_What you need to do_.
Produce an exact transcription of the listing below, omitting the pictures.

_Source material_.
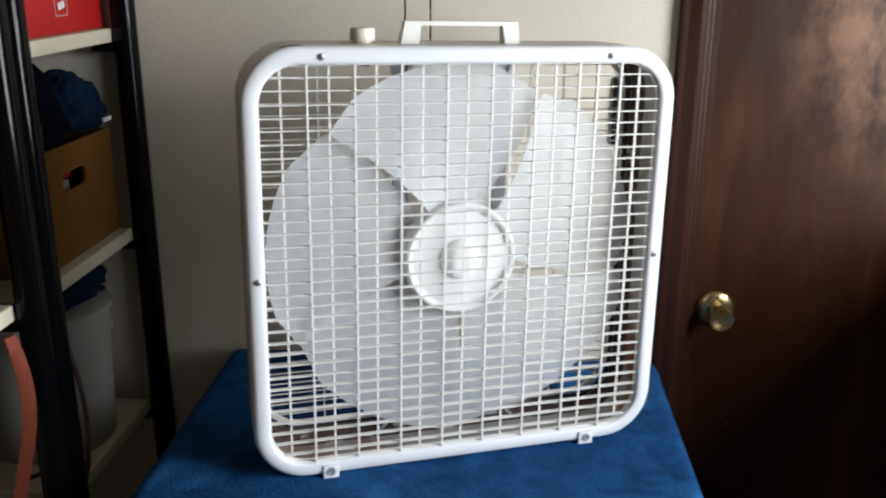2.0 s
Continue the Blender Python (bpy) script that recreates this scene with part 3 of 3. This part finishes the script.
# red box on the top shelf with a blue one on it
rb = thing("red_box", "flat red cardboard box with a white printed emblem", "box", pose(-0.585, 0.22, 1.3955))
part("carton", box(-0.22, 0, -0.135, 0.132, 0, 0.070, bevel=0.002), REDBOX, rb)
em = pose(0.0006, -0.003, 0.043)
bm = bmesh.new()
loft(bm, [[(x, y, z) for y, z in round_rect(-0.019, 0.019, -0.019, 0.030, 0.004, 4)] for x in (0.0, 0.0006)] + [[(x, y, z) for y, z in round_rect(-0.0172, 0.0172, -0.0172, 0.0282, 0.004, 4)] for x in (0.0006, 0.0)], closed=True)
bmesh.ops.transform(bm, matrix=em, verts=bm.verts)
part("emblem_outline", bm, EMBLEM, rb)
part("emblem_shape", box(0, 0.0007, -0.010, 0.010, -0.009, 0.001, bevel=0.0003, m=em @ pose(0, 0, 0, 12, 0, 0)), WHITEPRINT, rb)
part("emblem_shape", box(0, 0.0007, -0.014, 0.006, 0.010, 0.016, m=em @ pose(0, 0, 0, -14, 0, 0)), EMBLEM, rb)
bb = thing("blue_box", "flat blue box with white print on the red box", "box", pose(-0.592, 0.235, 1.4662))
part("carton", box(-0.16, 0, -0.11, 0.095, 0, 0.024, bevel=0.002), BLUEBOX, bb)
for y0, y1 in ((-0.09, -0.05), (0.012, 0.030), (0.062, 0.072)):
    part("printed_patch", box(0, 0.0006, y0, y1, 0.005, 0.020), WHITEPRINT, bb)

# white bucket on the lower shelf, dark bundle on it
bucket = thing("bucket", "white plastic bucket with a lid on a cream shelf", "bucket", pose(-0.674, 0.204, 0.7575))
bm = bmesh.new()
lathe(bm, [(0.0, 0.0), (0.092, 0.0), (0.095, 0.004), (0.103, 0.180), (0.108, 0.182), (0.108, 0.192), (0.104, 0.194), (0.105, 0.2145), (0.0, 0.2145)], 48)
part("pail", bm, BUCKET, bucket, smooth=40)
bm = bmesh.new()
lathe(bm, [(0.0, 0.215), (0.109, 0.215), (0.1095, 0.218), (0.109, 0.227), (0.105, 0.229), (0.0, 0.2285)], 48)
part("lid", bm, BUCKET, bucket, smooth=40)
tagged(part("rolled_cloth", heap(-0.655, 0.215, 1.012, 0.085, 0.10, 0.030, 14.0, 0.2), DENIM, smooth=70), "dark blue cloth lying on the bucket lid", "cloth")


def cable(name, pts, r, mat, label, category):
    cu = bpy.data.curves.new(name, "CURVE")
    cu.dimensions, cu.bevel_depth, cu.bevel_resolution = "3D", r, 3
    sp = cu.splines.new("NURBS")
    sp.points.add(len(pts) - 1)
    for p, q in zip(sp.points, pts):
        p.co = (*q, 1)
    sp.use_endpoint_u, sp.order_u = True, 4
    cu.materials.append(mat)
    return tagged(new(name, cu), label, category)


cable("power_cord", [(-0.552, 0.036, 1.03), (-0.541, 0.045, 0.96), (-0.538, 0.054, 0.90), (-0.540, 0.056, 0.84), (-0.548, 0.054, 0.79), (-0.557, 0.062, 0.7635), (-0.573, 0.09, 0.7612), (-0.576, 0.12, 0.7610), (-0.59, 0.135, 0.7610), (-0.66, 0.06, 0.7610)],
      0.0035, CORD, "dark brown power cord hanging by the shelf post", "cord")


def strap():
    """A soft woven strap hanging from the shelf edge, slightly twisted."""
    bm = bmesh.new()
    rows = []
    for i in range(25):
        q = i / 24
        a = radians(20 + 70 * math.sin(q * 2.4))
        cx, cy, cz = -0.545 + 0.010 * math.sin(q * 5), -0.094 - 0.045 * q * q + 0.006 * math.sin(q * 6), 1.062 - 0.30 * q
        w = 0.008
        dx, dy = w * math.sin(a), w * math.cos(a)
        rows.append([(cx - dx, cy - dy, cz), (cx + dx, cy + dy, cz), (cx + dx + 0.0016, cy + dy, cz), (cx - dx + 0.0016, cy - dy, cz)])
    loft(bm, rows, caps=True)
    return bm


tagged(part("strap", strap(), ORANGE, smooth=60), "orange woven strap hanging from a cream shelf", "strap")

_The result_.
2.0 s
Continue the Blender Python (bpy) script that recreates this scene with part 3 of 3. This part finishes the script.
# red box on the top shelf with a blue one on it
rb = thing("red_box", "flat red cardboard box with a white printed emblem", "box", pose(-0.585, 0.22, 1.3955))
part("carton", box(-0.22, 0, -0.135, 0.132, 0, 0.070, bevel=0.002), REDBOX, rb)
em = pose(0.0006, -0.003, 0.043)
bm = bmesh.new()
loft(bm, [[(x, y, z) for y, z in round_rect(-0.019, 0.019, -0.019, 0.030, 0.004, 4)] for x in (0.0, 0.0006)] + [[(x, y, z) for y, z in round_rect(-0.0172, 0.0172, -0.0172, 0.0282, 0.004, 4)] for x in (0.0006, 0.0)], closed=True)
bmesh.ops.transform(bm, matrix=em, verts=bm.verts)
part("emblem_outline", bm, EMBLEM, rb)
part("emblem_shape", box(0, 0.0007, -0.010, 0.010, -0.009, 0.001, bevel=0.0003, m=em @ pose(0, 0, 0, 12, 0, 0)), WHITEPRINT, rb)
part("emblem_shape", box(0, 0.0007, -0.014, 0.006, 0.010, 0.016, m=em @ pose(0, 0, 0, -14, 0, 0)), EMBLEM, rb)
bb = thing("blue_box", "flat blue box with white print on the red box", "box", pose(-0.592, 0.235, 1.4662))
part("carton", box(-0.16, 0, -0.11, 0.095, 0, 0.024, bevel=0.002), BLUEBOX, bb)
for y0, y1 in ((-0.09, -0.05), (0.012, 0.030), (0.062, 0.072)):
    part("printed_patch", box(0, 0.0006, y0, y1, 0.005, 0.020), WHITEPRINT, bb)

# white bucket on the lower shelf, dark bundle on it
bucket = thing("bucket", "white plastic bucket with a lid on a cream shelf", "bucket", pose(-0.674, 0.204, 0.7575))
bm = bmesh.new()
lathe(bm, [(0.0, 0.0), (0.092, 0.0), (0.095, 0.004), (0.103, 0.180), (0.108, 0.182), (0.108, 0.192), (0.104, 0.194), (0.105, 0.2145), (0.0, 0.2145)], 48)
part("pail", bm, BUCKET, bucket, smooth=40)
bm = bmesh.new()
lathe(bm, [(0.0, 0.215), (0.109, 0.215), (0.1095, 0.218), (0.109, 0.227), (0.105, 0.229), (0.0, 0.2285)], 48)
part("lid", bm, BUCKET, bucket, smooth=40)
tagged(part("rolled_cloth", heap(-0.655, 0.215, 1.012, 0.085, 0.10, 0.030, 14.0, 0.2), DENIM, smooth=70), "dark blue cloth lying on the bucket lid", "cloth")


def cable(name, pts, r, mat, label, category):
    cu = bpy.data.curves.new(name, "CURVE")
    cu.dimensions, cu.bevel_depth, cu.bevel_resolution = "3D", r, 3
    sp = cu.splines.new("NURBS")
    sp.points.add(len(pts) - 1)
    for p, q in zip(sp.points, pts):
        p.co = (*q, 1)
    sp.use_endpoint_u, sp.order_u = True, 4
    cu.materials.append(mat)
    return tagged(new(name, cu), label, category)


cable("power_cord", [(-0.552, 0.036, 1.03), (-0.541, 0.045, 0.96), (-0.538, 0.054, 0.90), (-0.540, 0.056, 0.84), (-0.548, 0.054, 0.79), (-0.557, 0.062, 0.7635), (-0.573, 0.09, 0.7612), (-0.576, 0.12, 0.7610), (-0.59, 0.135, 0.7610), (-0.66, 0.06, 0.7610)],
      0.0035, CORD, "dark brown power cord hanging by the shelf post", "cord")


def strap():
    """A soft woven strap hanging from the shelf edge, slightly twisted."""
    bm = bmesh.new()
    rows = []
    for i in range(25):
        q = i / 24
        a = radians(20 + 70 * math.sin(q * 2.4))
        cx, cy, cz = -0.545 + 0.010 * math.sin(q * 5), -0.094 - 0.045 * q * q + 0.006 * math.sin(q * 6), 1.062 - 0.30 * q
        w = 0.008
        dx, dy = w * math.sin(a), w * math.cos(a)
        rows.append([(cx - dx, cy - dy, cz), (cx + dx, cy + dy, cz), (cx + dx + 0.0016, cy + dy, cz), (cx - dx + 0.0016, cy - dy, cz)])
    loft(bm, rows, caps=True)
    return bm


tagged(part("strap", strap(), ORANGE, smooth=60), "orange woven strap hanging from a cream shelf", "strap")